On what she felt when she got the call-up…
Getting the initial call up, the first emotion was shock. I had heard rumblings about the possibility of it happening, but I didn't think it'd be that soon or that quick. And so it was all just this blur. Obviously, a very exciting blur, but it was definitely shock.
On how her she’s worked for this moment…
This position [of defensive midfielder] is still one that I'm learning and I'm growing in. And so I think it's really normal for doubt to creep in and for questions of, “Am I ready?” Like many girls here, this has been my dream. For as long as I can remember, I have had a little basement setup at home with US Women's National Team written on the walls and all these players. And I have a photo still of Alex Morgan on my wall in my bedroom in New York. I'm like, I think it's time to take us down. Like I'm trying to defend her now and struggling. It might be time to remove that.

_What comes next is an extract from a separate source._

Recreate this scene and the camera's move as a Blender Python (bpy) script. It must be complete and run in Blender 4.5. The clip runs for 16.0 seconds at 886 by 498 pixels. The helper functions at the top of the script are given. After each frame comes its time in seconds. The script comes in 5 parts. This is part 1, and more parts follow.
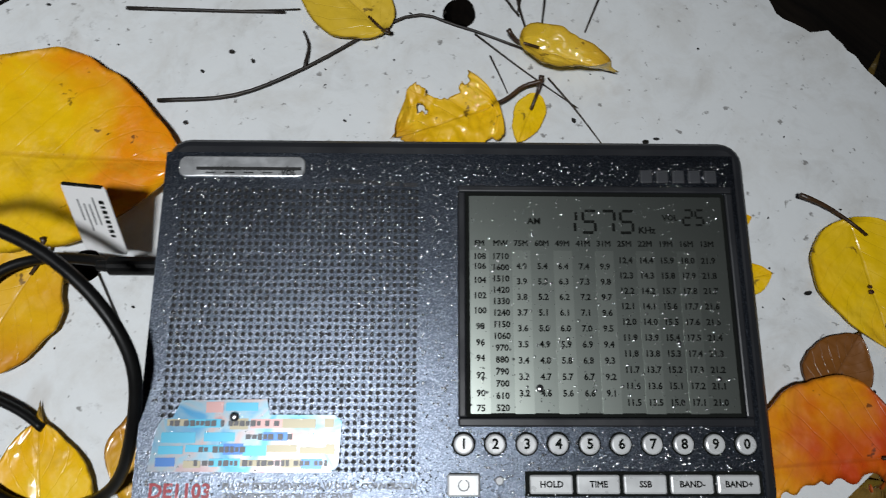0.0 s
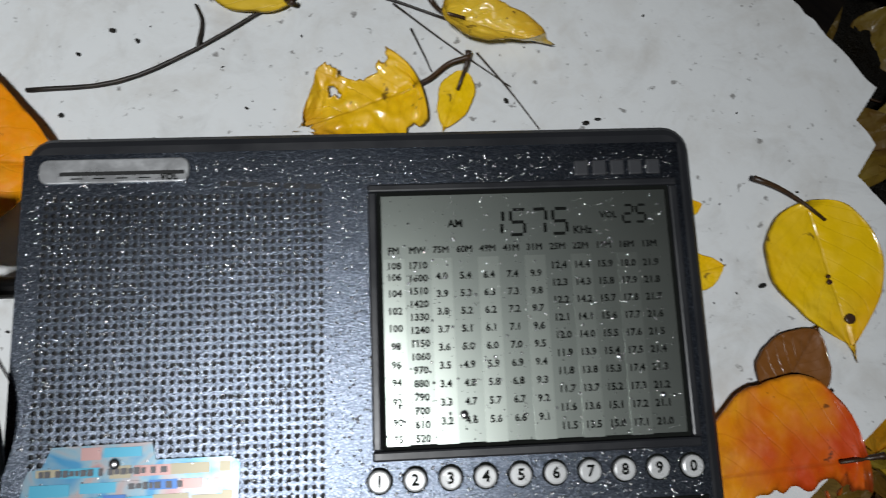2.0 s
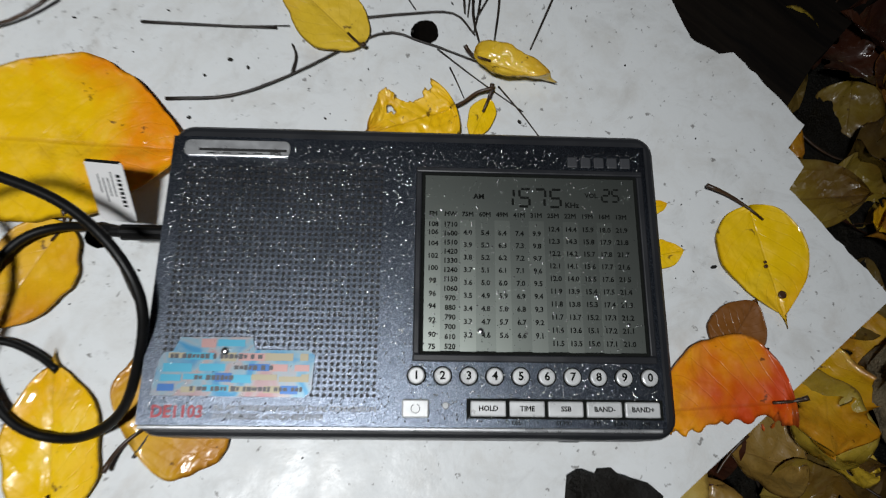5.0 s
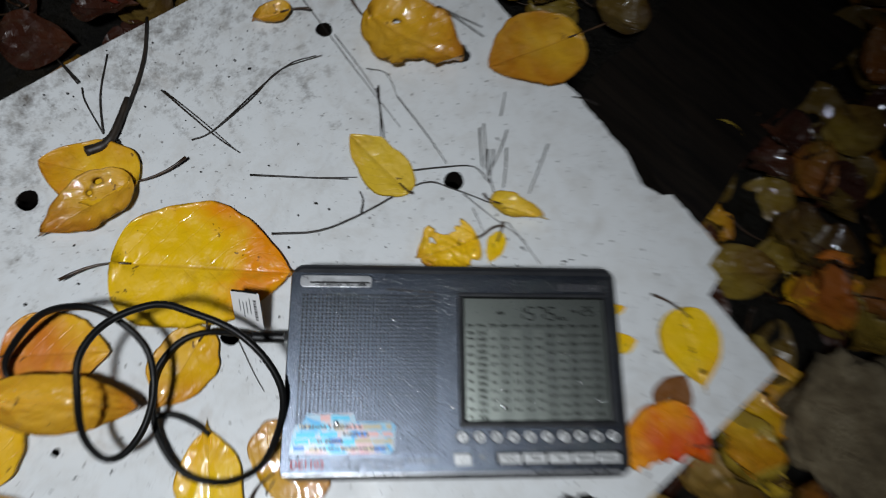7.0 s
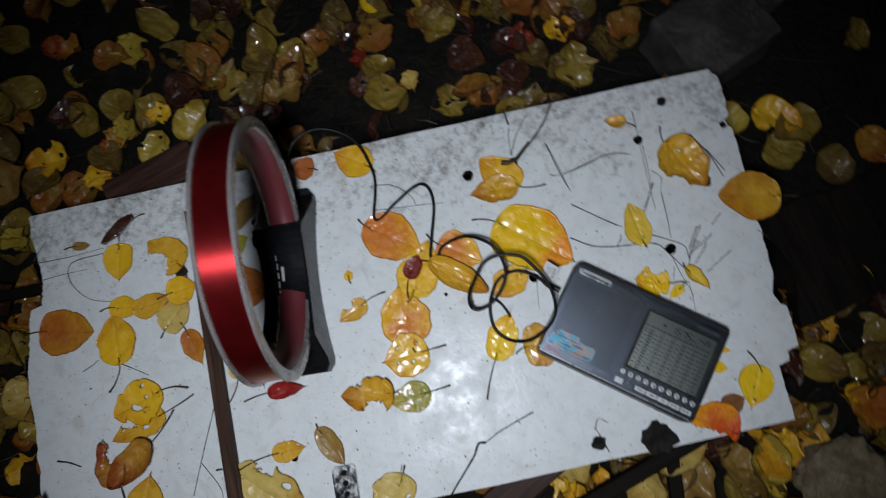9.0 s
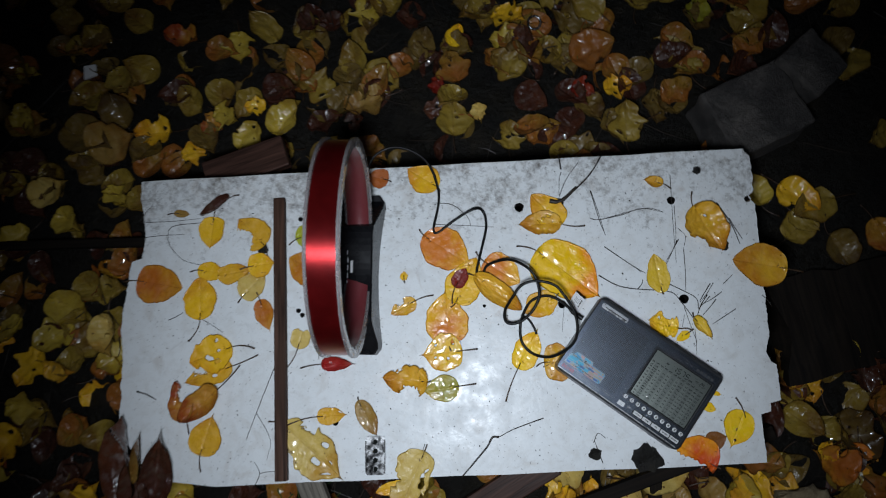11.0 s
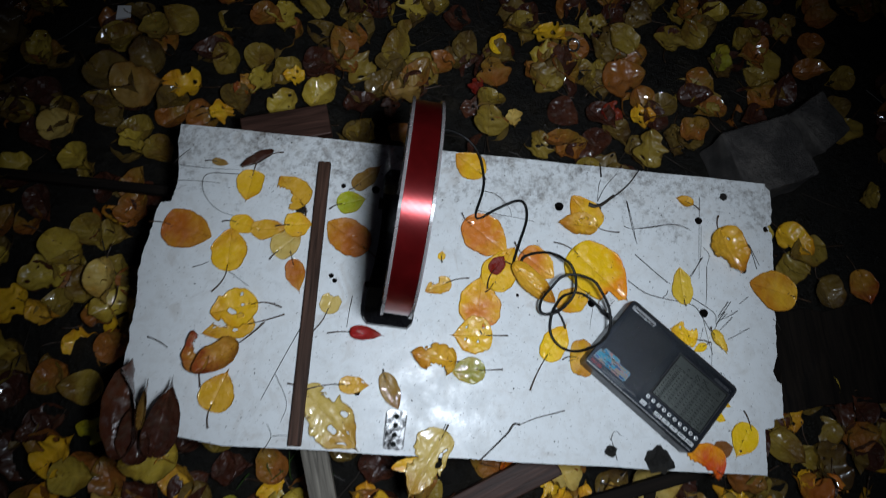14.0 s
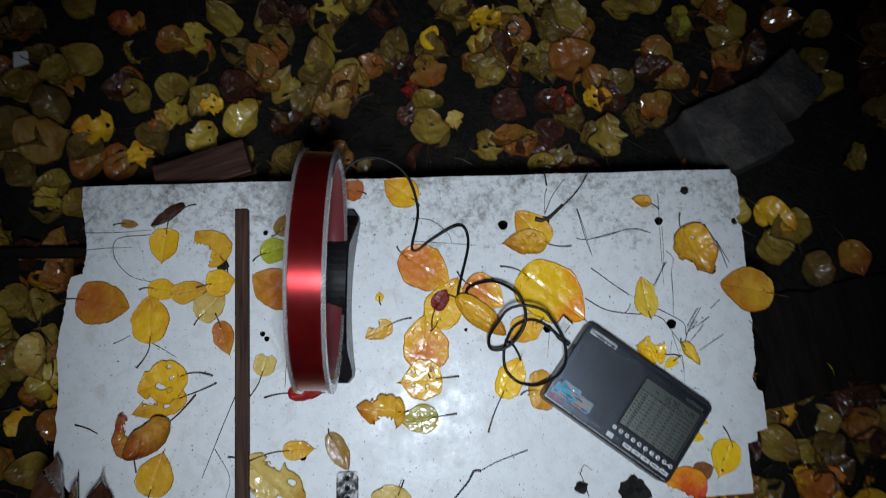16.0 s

It was so full circle—this dream I'd worked for. And I heard Alex talking about [how] there is no path to to the top. And I think that, in my case, is so true. I hadn't been to a Youth World Cup. I had some caps at the youth level with U20s here and there, but never like a ton of success with the youth national teams and was never really the one, like the golden child of the youth national team system.
Just reflecting on my journey getting here… it hasn't been route one. And I hope that that's something that can inspire like other players who maybe feel like they've been overlooked through the youth level, or maybe didn't play for the biggest teams or whatever it might be like. Like Alex talked about, there isn't just one way to get here. And it but it ultimately, of course does take like everything that you have inside you and all the focus and hard work and determination. And yeah, I think it definitely can be intimidating when you look around you and you're like, Whoa. Becky [Sauerbrunn] is to my left and Alex to my right. And Crystal [Dunn] is in front of me. I mean, I can obviously go on and on of players that I watched growing up —US Soccer royalty of just like incredible young players. This is such an unbelievably talented group.
I really felt the weight of that in first coming in. But my goal as I've alluded to earlier in this interview is just now not shrinking back from the challenge and being confident in what I bring to the team to because I'm here for a reason. I believe that I belong here, and it's my duty to the players around me and to the staff to bring the best of who I am.
Ultimately, none of us can do what anyone else does. We can only authentically be ourselves. I can't be Becky—I can't do what self does. I can only be Sam but I'm gonna be really confident in that: what I am, what I can bring, and what I do offer to this group. That goes for both on and off the field.